According to the validation study, the sensitivity and specificity of the MoCA for detecting MCI were 90% and 87% respectively, compared with 18% and 100% respectively for the MMSE. Subsequent studies in other settings were less promising, though generally superior to the MMSE.

Other studies have tested the MoCA on patients with Alzheimer's disease.

People with hearing loss, which commonly occurs alongside dementia, score worse in the MoCA test, which could lead to a false diagnosis of dementia. Researchers have developed an adapted version of the MoCA test, which is accurate and reliable and avoids the need for people to listen and respond to questions.

===Recommendations===
The National Institutes of Health and the Canadian Stroke Network recommended selected subsets of the MoCA for the detection of vascular cognitive impairment.

==Scoring==
MoCA scores range between 0 and 30. A score of 26 or over is considered to be normal. In a study, people without cognitive impairment scored an average of 27.4; people with MCI scored an average of 22.1; people with Alzheimer's disease scored an average of 16.2.

In a study by Ihle-Hansen et al. (2017), of 3,413 Norwegian participants aged 63–65, of whom 47% had higher education (over 12 years), under 5% of subjects scored 30/30 with a mean MoCA score of 25.3 and 49% scoring below the suggested cut-off of 26 points, leading the authors to suggest that "the cut-off score may have been set too high to distinguish normal cognitive function from MCI".

== Normalization studies ==
In addition to a growing amount of international normative data, the Memory Index Score (MIS), which is included in the most recent test versions, is gaining increasing diagnostic importance. In a Dutch regression-based normative data study, normative values have been published for both the total value of the MoCA and for the included Memory Index Score for a total of seven age cohorts between 18 and 91 years.

==Other applications==
Since the MoCA assesses multiple cognitive domains, it can be a useful cognitive screening tool for several neurological diseases that affect younger populations, such as Parkinson's disease, vascular cognitive impairment, Huntington's disease, brain metastasis, sleep behaviour disorder, primary brain tumors (including high- and low-grade gliomas), multiple sclerosis and other conditions such as traumatic brain injury, cognitive impairment from schizophrenia and heart failure. The test is also used in hospitals to determine whether patients should be allowed to live alone or with a home aide.

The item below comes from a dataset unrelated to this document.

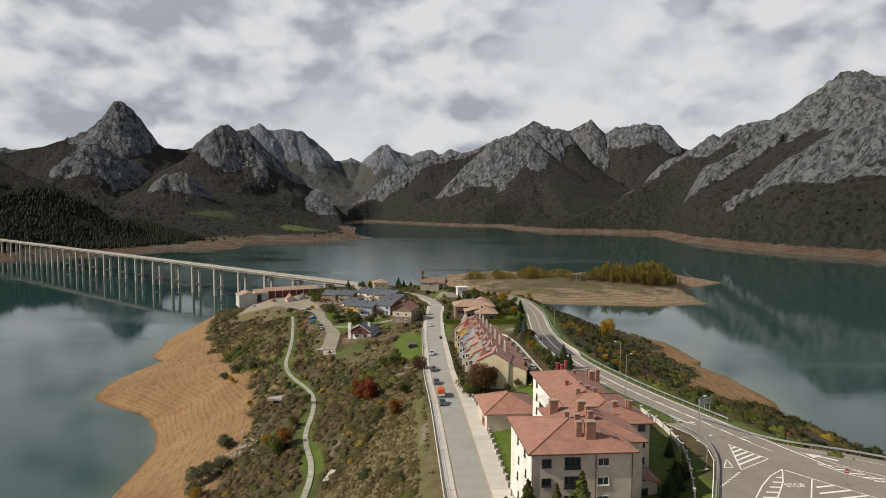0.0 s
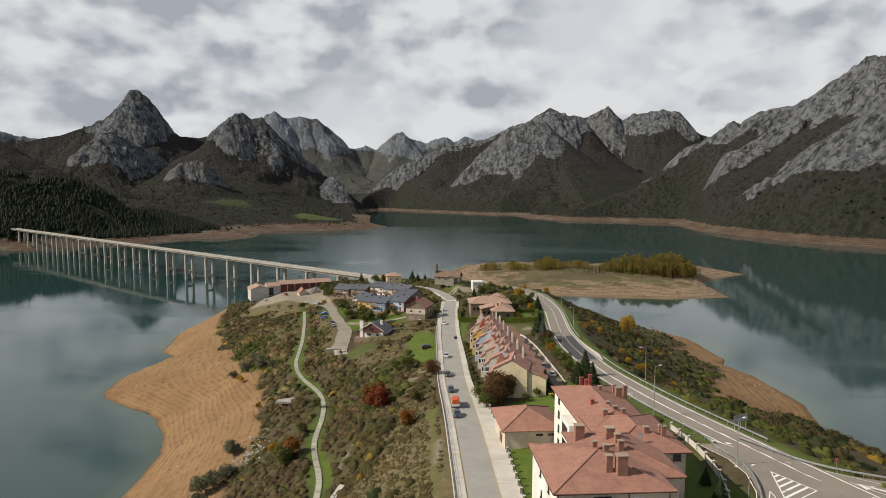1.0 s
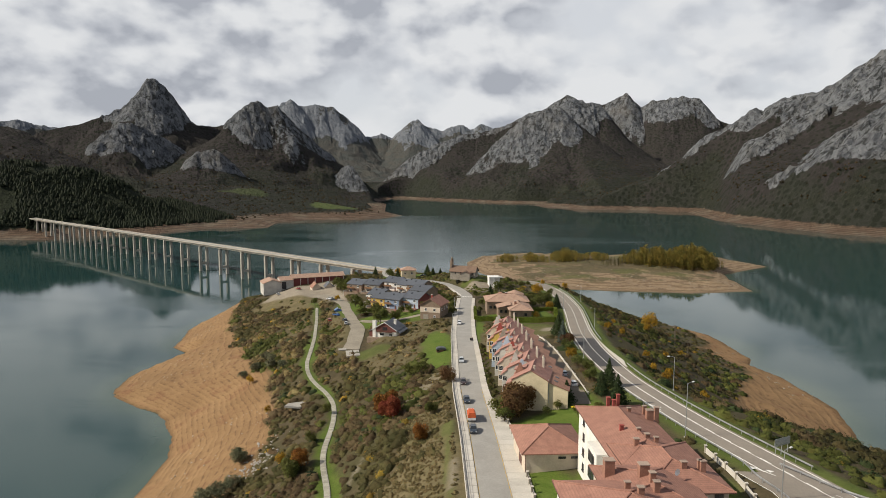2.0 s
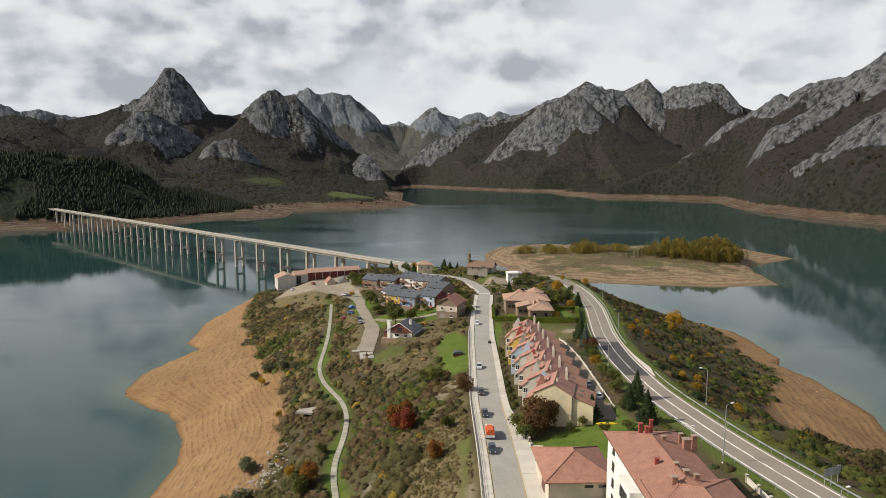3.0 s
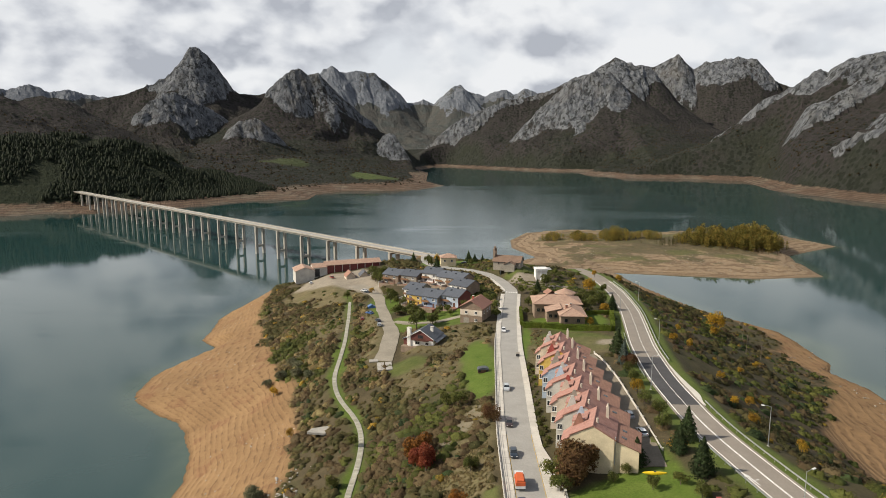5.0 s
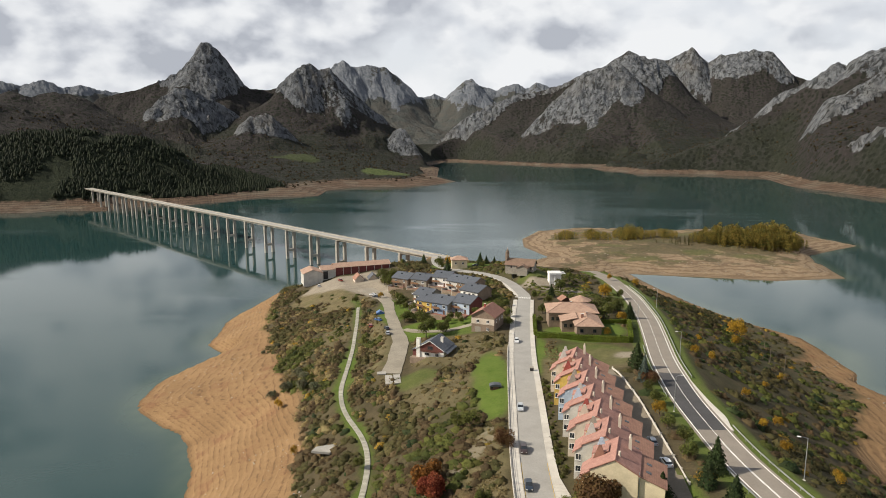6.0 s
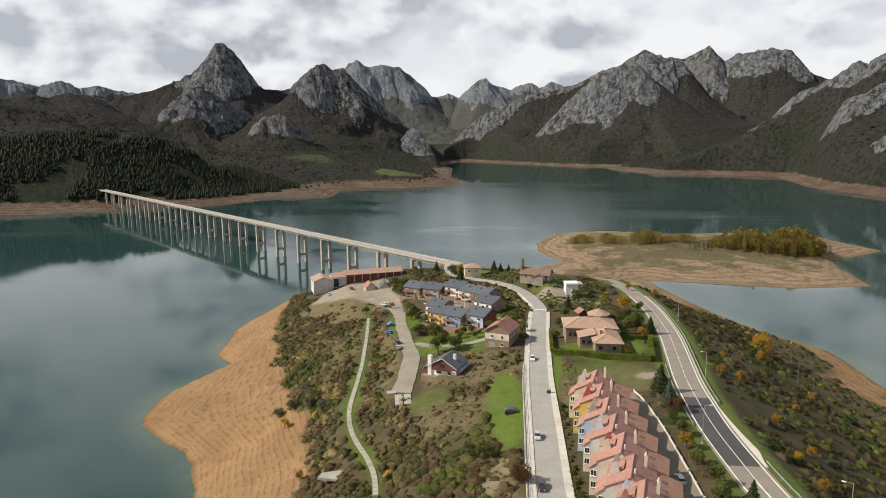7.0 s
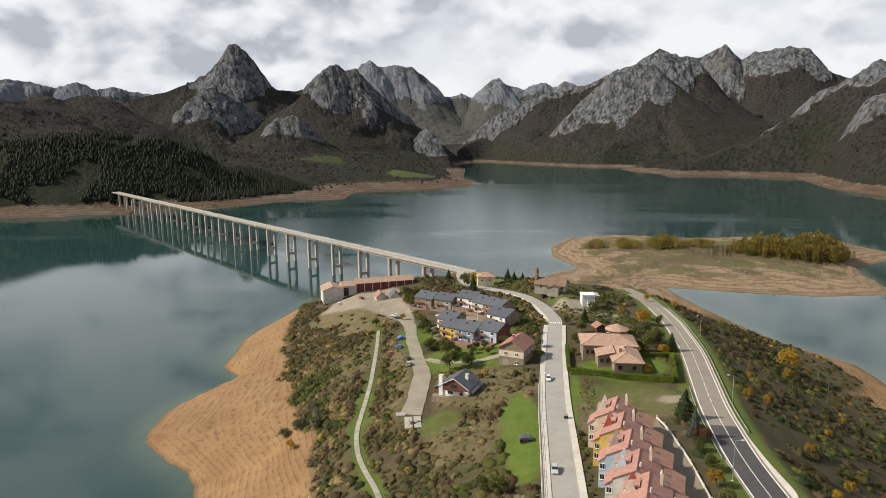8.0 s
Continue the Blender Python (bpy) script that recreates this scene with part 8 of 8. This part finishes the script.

== In American politics ==

U.S. President Donald Trump has undergone the MoCA at least twice:
- In January 2018, during his first presidency, by White House Physician Ronny Jackson.
- In April 2025, during his second presidency, by White House Physician Sean Barbabella.

According to Jackson and Barbabella, Trump scored a 30 out of 30 score on both assessments. Trump's repeated use of the phrase "Person, woman, man, camera, TV" while describing the test became an Internet meme and went viral on social media platforms. Trump has been criticized for distorting or misrepresenting the nature of the test, suggesting that it is an IQ test rather than a screen for severe cognitive impairment.

In 2023, presidential candidate Nikki Haley campaigned for the 2024 Republican nomination, partially on a platform plank that would have required all politicians aged 75 or older take the MoCA. This proposal would have required both President Biden and President Trump, but not Haley, take the MoCA.

U.S. President Joe Biden declined to take the MoCA during his presidency, stating that he has "a cognitive test every single day" in performing his presidential duties. This decision earned Biden some criticism, amid concerns about his age and health, including from Jeffrey Kuhlman, who served as White House Physician under President Barack Obama.